Select the lines that hold the word "this" and copy each one.

- - -

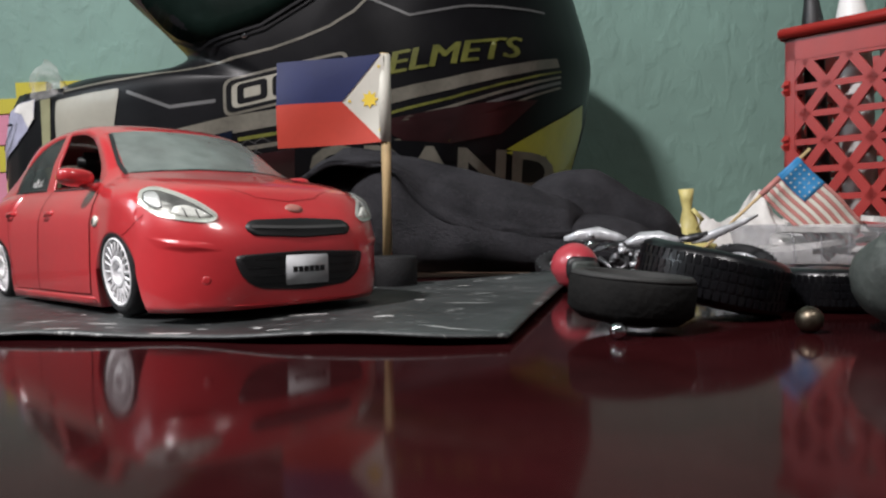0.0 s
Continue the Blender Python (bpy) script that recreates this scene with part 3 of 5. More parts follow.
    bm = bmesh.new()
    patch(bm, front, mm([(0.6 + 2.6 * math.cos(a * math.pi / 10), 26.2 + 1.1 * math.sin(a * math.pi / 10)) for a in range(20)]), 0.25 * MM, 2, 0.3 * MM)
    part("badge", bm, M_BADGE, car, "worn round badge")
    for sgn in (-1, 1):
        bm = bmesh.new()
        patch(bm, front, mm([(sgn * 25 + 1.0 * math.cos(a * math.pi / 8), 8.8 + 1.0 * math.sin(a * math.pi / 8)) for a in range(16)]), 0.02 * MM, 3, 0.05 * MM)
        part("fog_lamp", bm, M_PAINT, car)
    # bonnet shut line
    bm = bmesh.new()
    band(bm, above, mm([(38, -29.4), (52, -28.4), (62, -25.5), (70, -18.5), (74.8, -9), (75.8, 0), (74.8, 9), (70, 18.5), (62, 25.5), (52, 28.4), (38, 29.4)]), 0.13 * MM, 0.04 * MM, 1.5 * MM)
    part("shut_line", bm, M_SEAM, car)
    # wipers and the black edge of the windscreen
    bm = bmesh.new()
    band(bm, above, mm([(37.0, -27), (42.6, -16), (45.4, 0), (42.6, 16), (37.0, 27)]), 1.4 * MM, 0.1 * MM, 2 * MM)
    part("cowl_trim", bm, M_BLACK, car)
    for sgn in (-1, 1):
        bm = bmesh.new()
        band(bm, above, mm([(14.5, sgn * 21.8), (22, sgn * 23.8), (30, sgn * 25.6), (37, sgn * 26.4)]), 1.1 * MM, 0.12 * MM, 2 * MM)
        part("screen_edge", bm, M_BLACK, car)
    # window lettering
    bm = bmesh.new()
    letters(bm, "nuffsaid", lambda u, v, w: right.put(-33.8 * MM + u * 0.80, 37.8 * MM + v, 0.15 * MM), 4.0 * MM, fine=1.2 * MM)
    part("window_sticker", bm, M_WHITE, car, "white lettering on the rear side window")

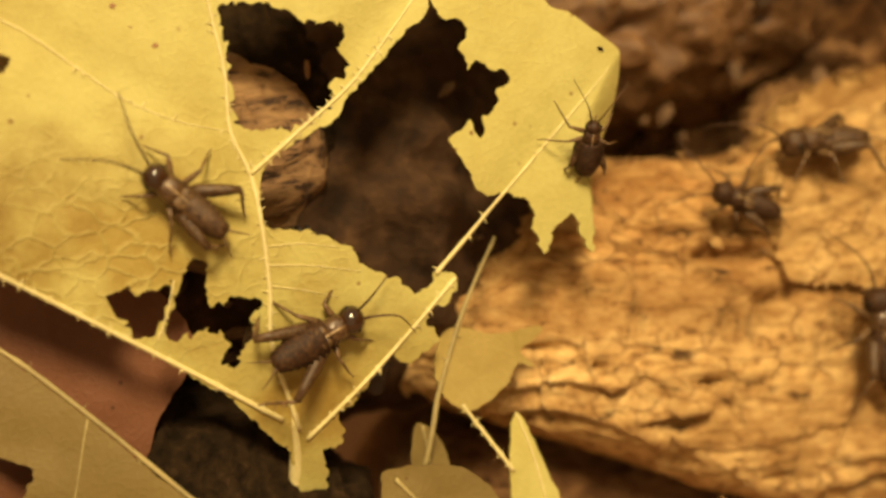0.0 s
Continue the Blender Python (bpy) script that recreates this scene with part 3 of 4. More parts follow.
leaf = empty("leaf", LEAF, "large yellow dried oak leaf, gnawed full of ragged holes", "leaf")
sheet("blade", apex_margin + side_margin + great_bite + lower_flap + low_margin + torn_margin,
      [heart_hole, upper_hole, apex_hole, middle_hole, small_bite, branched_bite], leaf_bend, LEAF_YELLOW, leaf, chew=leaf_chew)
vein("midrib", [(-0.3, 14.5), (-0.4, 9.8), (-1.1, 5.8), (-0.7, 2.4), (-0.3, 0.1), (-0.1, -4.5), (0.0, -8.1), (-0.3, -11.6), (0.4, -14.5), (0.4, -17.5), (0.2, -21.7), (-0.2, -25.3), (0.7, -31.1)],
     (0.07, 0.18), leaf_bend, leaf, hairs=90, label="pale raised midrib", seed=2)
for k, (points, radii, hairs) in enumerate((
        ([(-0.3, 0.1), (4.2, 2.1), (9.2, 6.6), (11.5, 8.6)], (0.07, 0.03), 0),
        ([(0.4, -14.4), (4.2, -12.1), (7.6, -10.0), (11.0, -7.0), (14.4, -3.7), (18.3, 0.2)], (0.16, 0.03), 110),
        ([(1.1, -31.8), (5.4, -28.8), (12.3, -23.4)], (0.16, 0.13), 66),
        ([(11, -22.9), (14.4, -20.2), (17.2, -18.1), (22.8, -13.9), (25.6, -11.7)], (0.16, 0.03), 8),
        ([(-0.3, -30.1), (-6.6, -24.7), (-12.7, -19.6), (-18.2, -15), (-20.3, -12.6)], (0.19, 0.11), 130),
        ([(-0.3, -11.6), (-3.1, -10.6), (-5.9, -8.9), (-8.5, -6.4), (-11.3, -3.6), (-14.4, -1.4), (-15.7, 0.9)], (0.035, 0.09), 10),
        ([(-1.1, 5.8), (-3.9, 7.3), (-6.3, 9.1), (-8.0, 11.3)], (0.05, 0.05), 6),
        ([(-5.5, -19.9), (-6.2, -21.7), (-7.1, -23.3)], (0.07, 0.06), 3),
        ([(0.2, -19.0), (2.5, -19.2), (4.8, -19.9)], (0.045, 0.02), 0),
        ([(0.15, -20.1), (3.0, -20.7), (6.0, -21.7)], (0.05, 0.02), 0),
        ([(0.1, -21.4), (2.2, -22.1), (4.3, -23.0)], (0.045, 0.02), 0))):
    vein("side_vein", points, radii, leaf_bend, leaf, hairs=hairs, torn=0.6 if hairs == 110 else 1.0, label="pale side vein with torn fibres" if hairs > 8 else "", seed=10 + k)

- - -

IN RESPONSE:
Continue the Blender Python (bpy) script that recreates this scene with part 3 of 5. More parts follow.
Continue the Blender Python (bpy) script that recreates this scene with part 3 of 4. More parts follow.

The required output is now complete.